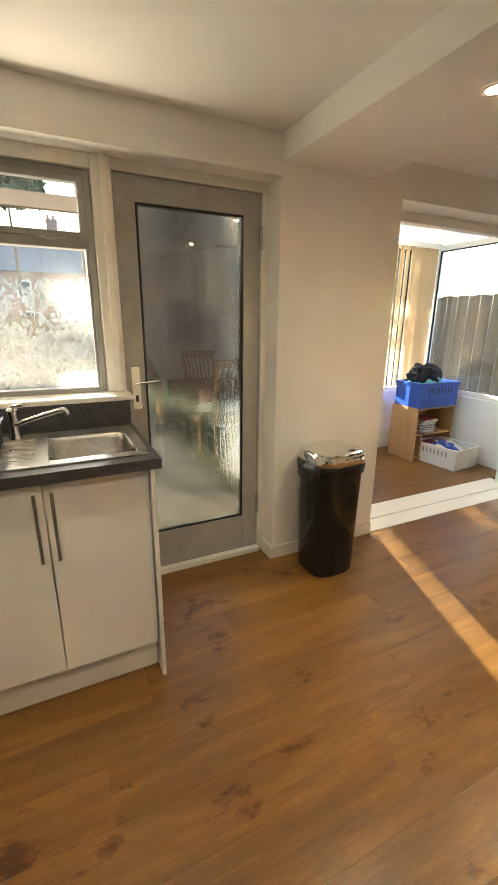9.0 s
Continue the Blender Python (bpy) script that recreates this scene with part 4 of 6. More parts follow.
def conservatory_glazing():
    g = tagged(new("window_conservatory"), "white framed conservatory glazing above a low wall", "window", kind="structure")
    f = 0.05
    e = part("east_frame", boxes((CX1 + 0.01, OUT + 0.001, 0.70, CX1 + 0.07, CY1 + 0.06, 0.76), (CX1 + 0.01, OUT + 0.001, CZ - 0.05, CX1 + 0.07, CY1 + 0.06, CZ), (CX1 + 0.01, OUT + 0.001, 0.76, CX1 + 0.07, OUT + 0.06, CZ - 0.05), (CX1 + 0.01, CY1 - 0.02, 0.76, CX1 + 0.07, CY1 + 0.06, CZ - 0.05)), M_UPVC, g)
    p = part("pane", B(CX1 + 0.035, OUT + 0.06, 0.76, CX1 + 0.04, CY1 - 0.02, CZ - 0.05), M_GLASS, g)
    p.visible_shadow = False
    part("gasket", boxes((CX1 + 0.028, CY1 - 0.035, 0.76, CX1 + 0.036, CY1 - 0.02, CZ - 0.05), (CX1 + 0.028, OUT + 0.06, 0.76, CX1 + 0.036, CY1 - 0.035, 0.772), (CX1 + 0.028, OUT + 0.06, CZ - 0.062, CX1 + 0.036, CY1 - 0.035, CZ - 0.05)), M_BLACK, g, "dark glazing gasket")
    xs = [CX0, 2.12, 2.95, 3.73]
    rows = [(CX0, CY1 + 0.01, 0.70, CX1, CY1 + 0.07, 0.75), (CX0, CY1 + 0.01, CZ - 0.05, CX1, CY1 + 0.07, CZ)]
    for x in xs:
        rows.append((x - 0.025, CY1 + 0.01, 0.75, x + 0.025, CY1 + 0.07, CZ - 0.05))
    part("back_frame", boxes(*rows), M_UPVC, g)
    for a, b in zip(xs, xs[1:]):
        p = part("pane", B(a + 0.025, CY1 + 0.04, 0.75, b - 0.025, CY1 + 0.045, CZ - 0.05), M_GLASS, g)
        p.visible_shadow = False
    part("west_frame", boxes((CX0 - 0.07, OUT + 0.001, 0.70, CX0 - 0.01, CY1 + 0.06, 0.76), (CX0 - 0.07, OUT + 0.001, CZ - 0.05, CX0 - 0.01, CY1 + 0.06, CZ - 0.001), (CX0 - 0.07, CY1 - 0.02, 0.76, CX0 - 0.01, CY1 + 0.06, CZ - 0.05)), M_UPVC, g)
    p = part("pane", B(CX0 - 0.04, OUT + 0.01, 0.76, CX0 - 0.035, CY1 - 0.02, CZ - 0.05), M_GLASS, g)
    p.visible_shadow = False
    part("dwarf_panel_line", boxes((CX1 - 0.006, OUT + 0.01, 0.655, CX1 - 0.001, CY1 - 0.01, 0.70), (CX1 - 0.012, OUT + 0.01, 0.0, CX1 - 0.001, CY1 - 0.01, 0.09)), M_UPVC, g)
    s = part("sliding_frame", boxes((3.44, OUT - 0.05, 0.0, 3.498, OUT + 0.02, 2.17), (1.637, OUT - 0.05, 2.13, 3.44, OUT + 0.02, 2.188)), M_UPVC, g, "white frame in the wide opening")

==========

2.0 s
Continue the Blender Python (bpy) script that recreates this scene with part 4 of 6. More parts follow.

==========

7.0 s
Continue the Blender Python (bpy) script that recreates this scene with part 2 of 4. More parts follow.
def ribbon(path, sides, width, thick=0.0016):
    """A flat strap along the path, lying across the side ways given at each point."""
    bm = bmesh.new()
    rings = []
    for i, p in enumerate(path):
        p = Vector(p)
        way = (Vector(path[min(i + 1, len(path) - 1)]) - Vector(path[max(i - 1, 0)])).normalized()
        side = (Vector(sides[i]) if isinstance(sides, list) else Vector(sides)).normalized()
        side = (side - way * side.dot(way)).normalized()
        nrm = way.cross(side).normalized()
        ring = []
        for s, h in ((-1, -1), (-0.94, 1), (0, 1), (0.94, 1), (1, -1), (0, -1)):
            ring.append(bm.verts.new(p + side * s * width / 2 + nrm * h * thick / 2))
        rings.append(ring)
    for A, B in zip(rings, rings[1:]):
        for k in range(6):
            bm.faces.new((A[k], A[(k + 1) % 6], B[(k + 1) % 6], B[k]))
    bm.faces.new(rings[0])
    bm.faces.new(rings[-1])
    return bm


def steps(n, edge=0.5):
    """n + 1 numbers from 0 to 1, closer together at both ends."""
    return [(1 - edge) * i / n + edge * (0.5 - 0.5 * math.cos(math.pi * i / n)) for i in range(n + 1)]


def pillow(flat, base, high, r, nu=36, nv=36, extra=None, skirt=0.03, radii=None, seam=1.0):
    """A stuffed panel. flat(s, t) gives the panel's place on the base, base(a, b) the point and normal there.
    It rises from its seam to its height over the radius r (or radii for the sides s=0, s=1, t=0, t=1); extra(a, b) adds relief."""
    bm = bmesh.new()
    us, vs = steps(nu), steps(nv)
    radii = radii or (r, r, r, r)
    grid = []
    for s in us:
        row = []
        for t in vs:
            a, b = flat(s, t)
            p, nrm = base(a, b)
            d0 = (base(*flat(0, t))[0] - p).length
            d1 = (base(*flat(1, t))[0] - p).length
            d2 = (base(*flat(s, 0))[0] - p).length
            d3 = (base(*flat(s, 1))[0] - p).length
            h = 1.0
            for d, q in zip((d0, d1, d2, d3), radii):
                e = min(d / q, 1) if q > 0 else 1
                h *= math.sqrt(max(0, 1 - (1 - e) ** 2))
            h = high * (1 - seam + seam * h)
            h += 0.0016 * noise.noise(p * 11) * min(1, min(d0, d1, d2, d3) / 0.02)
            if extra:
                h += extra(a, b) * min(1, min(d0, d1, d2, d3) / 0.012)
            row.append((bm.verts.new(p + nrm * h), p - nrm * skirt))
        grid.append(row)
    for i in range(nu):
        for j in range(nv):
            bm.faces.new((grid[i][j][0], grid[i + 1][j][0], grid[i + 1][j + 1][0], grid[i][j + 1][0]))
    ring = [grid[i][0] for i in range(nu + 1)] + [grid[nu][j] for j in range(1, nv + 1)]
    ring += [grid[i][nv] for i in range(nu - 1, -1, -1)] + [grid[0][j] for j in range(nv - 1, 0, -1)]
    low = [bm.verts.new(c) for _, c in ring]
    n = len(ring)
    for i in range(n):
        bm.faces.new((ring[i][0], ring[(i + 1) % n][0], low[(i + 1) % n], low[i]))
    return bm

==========

Return the exact lines from the line with "4. More parts follow." to the line with "return [(1 - edge)", inclusive of both, with nothing added.

Continue the Blender Python (bpy) script that recreates this scene with part 2 of 4. More parts follow.
def ribbon(path, sides, width, thick=0.0016):
    """A flat strap along the path, lying across the side ways given at each point."""
    bm = bmesh.new()
    rings = []
    for i, p in enumerate(path):
        p = Vector(p)
        way = (Vector(path[min(i + 1, len(path) - 1)]) - Vector(path[max(i - 1, 0)])).normalized()
        side = (Vector(sides[i]) if isinstance(sides, list) else Vector(sides)).normalized()
        side = (side - way * side.dot(way)).normalized()
        nrm = way.cross(side).normalized()
        ring = []
        for s, h in ((-1, -1), (-0.94, 1), (0, 1), (0.94, 1), (1, -1), (0, -1)):
            ring.append(bm.verts.new(p + side * s * width / 2 + nrm * h * thick / 2))
        rings.append(ring)
    for A, B in zip(rings, rings[1:]):
        for k in range(6):
            bm.faces.new((A[k], A[(k + 1) % 6], B[(k + 1) % 6], B[k]))
    bm.faces.new(rings[0])
    bm.faces.new(rings[-1])
    return bm


def steps(n, edge=0.5):
    """n + 1 numbers from 0 to 1, closer together at both ends."""
    return [(1 - edge) * i / n + edge * (0.5 - 0.5 * math.cos(math.pi * i / n)) for i in range(n + 1)]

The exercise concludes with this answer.